An early example of the issue is “licence”. In much of the English-speaking world, licensing is accomplished through a licence. The licence is the document, while license is the activity. In the United States, however, license may also refer to the document.

Choosing to use licence or license is a small point, but attention to detail is significant because we’re building a legal commons and precision in language matters in the law. It matters especially because one of LexPublica’s long-term objectives is the standardization of contracts and contract language.

When we hashed out the issue, the major choices seemed to be: laziness, provincialism, simplicity or commonality.

The lazy approach is to let spelling sort itself out in the future, as it becomes an issue. We didn’t think that this would be a particularly good approach to take – we’ll have enough trouble with doing this sort of thing by accident.

Provincialism would let us stick to the Canadian dialect of English and subject others to our uncomfortable compromise between British and US English. This approach might nettle our friends to the south and induce them to waste time fiddling with the spelling in LexPublica documents.

Simplicity would let us choose the simplest version of any given spelling, dialects be damned.

Finally, commonality would dictate that we choose the variant shared across the greatest number of dialects.

Of all the approaches, commonality seems to give us the best result.

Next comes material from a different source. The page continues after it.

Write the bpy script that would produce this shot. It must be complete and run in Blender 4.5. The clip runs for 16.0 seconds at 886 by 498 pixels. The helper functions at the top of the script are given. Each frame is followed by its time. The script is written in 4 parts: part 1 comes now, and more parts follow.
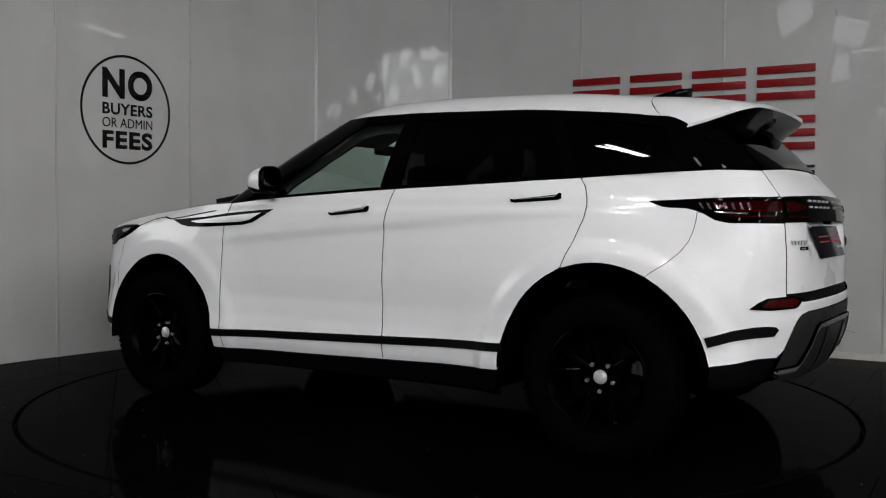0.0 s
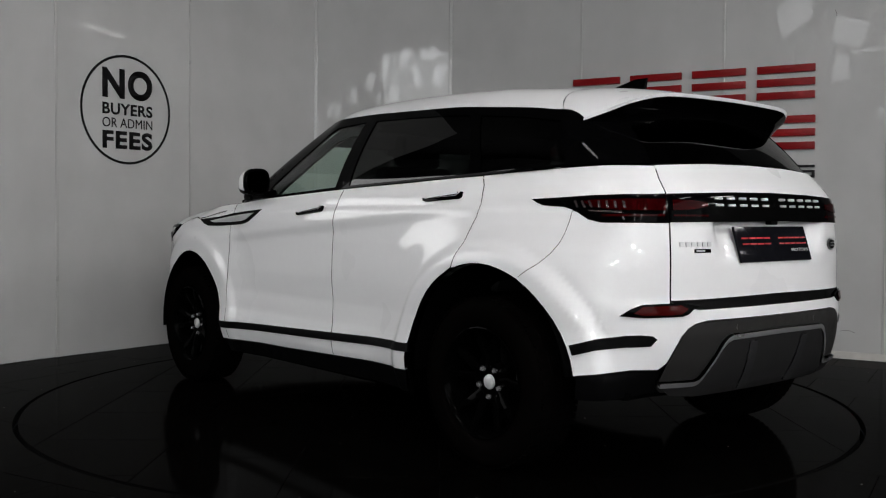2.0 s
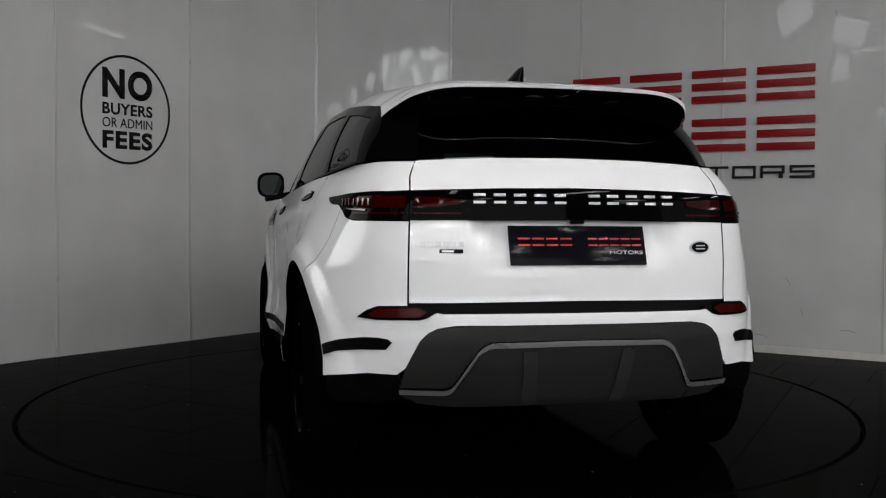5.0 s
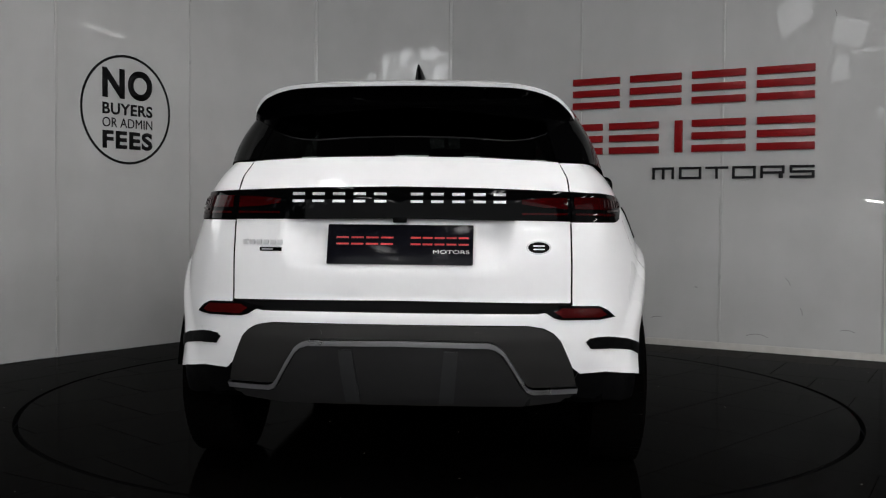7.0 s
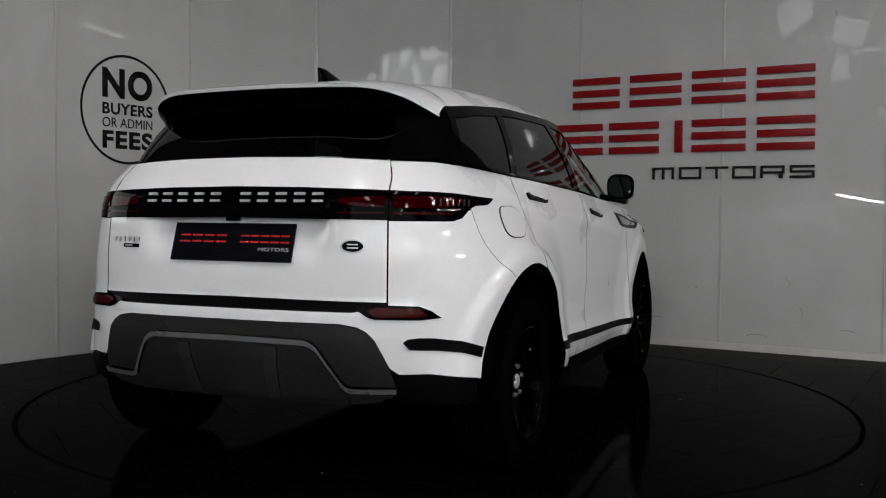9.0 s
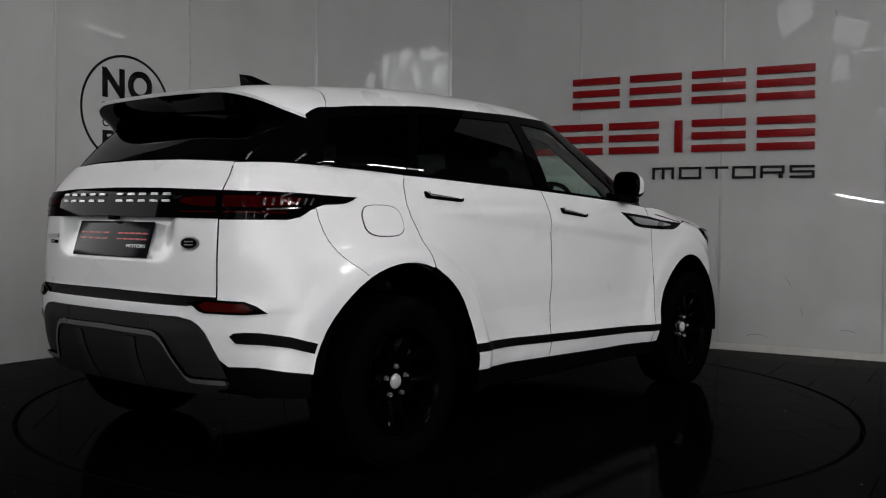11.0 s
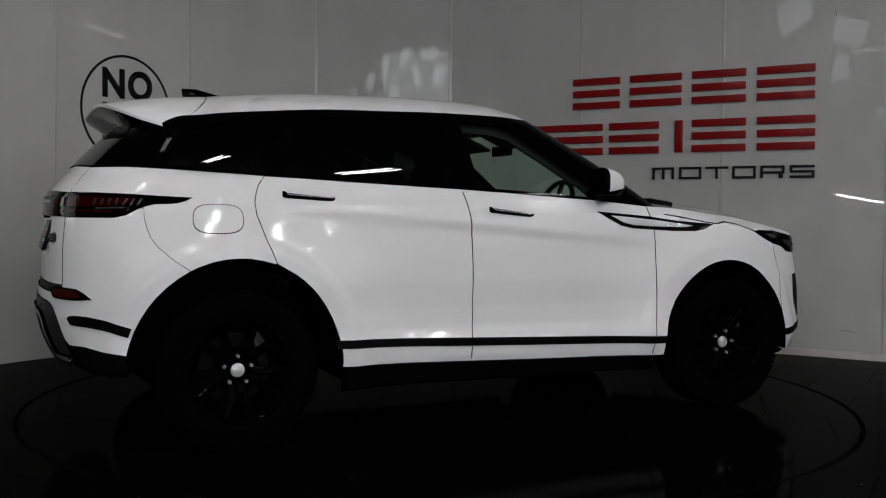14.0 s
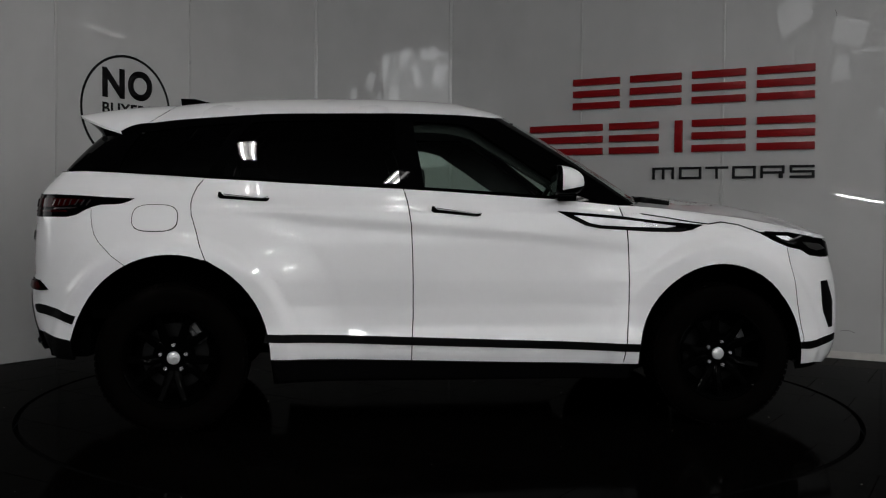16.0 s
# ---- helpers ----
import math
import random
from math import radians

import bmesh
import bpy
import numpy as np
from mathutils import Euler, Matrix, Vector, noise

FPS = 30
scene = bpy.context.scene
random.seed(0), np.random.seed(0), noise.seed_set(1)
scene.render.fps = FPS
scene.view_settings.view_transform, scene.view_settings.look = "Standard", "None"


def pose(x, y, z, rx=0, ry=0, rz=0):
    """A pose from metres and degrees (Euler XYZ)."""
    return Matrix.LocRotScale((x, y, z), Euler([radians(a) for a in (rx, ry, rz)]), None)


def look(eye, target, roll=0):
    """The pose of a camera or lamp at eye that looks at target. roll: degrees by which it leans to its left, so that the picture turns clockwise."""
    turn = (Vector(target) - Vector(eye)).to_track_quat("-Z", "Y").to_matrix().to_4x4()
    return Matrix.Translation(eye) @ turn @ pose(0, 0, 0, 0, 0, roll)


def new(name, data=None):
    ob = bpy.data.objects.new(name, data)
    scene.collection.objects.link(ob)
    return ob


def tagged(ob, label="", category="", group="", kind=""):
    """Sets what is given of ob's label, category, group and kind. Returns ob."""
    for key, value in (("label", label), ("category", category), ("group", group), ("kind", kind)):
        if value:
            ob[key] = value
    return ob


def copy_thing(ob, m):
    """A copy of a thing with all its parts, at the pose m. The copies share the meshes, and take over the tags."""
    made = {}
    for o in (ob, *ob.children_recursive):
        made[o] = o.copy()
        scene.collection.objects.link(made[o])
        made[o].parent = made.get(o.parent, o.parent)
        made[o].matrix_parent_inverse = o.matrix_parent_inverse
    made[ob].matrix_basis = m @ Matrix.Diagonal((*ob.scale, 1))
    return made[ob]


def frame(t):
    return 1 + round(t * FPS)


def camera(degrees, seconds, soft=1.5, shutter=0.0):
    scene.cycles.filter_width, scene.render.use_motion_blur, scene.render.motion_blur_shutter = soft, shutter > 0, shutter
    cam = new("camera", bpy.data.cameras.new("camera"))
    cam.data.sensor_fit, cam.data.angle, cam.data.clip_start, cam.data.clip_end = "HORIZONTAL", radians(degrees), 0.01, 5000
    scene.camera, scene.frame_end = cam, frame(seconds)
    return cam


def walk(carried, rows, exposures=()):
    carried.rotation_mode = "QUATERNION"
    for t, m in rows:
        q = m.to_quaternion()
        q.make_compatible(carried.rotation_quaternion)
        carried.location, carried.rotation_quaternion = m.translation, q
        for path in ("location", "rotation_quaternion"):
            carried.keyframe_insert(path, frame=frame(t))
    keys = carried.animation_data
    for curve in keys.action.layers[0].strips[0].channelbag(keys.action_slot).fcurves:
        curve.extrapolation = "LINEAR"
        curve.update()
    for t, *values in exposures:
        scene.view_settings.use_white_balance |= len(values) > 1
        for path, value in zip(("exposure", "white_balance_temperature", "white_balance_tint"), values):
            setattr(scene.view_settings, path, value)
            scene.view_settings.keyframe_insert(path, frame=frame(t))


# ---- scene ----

So long as the meaning is consistent with the shared spelling, then the common spelling has the best chance of having the right meaning to the most people.

It’s been a surprising amount of work to come to the decision to use “licence” as the noun and “license” as the verb.

Like many rules, this rule has an exception: when “license” appears in the name of a specific document, or when quoting from a document, one should leave the use as is. For example:

The Creative Commons Attribution License is the licence used by LexPublica to license its blog content.

Of course, this is the kind of issue for which style manuals are written. We’ll write more about our plans for a community-developed style manual for contract drafting in another post.